Scene script records
━━━━━━━━━━━━━━━━━━━━

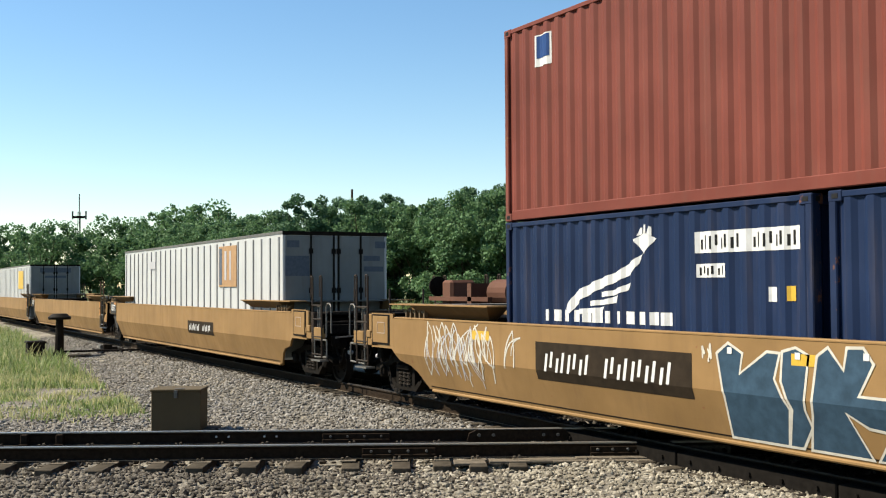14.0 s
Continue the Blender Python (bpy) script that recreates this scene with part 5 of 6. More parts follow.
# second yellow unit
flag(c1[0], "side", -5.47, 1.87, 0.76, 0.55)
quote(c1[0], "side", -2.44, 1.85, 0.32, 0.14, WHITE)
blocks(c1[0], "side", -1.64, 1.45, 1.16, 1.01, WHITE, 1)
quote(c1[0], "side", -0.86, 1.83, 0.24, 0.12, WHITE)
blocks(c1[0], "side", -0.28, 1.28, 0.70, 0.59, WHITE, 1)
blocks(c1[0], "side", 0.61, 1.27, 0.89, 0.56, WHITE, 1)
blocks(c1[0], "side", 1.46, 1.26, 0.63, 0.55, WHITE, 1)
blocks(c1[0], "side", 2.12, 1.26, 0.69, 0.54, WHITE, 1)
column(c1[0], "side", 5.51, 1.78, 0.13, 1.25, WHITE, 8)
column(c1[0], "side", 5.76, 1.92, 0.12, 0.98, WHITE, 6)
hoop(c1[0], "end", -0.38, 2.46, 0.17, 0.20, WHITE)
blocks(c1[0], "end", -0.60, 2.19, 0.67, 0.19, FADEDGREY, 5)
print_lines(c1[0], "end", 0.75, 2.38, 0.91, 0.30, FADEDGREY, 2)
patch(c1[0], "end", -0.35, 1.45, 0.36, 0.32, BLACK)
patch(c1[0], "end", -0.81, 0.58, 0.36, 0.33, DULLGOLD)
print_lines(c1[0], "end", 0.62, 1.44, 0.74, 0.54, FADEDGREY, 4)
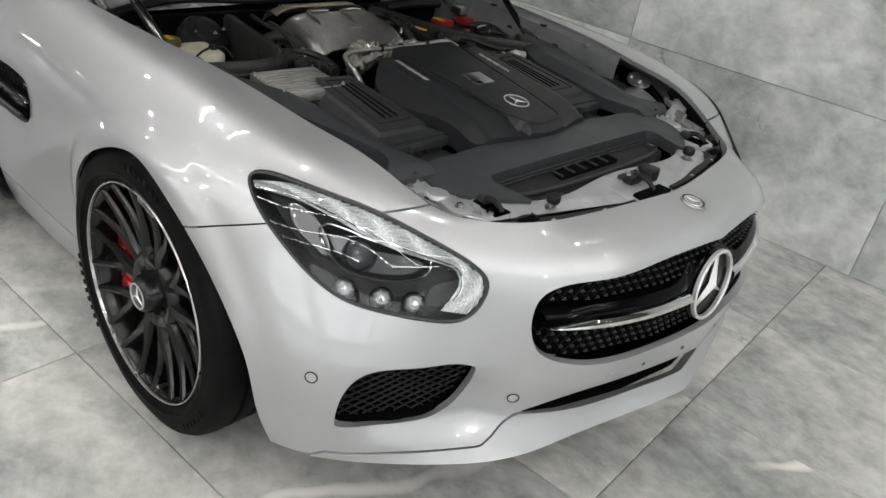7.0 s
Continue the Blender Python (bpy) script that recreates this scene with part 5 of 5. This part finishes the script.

━━━━━━━━━━━━━━━━━━━━

TASK BRIEF:
Return all the entries word for word, but omit any pictures they contain.

SOLUTION FOR THIS TASK:
14.0 s
Continue the Blender Python (bpy) script that recreates this scene with part 5 of 6. More parts follow.
# second yellow unit
flag(c1[0], "side", -5.47, 1.87, 0.76, 0.55)
quote(c1[0], "side", -2.44, 1.85, 0.32, 0.14, WHITE)
blocks(c1[0], "side", -1.64, 1.45, 1.16, 1.01, WHITE, 1)
quote(c1[0], "side", -0.86, 1.83, 0.24, 0.12, WHITE)
blocks(c1[0], "side", -0.28, 1.28, 0.70, 0.59, WHITE, 1)
blocks(c1[0], "side", 0.61, 1.27, 0.89, 0.56, WHITE, 1)
blocks(c1[0], "side", 1.46, 1.26, 0.63, 0.55, WHITE, 1)
blocks(c1[0], "side", 2.12, 1.26, 0.69, 0.54, WHITE, 1)
column(c1[0], "side", 5.51, 1.78, 0.13, 1.25, WHITE, 8)
column(c1[0], "side", 5.76, 1.92, 0.12, 0.98, WHITE, 6)
hoop(c1[0], "end", -0.38, 2.46, 0.17, 0.20, WHITE)
blocks(c1[0], "end", -0.60, 2.19, 0.67, 0.19, FADEDGREY, 5)
print_lines(c1[0], "end", 0.75, 2.38, 0.91, 0.30, FADEDGREY, 2)
patch(c1[0], "end", -0.35, 1.45, 0.36, 0.32, BLACK)
patch(c1[0], "end", -0.81, 0.58, 0.36, 0.33, DULLGOLD)
print_lines(c1[0], "end", 0.62, 1.44, 0.74, 0.54, FADEDGREY, 4)
7.0 s
Continue the Blender Python (bpy) script that recreates this scene with part 5 of 5. This part finishes the script.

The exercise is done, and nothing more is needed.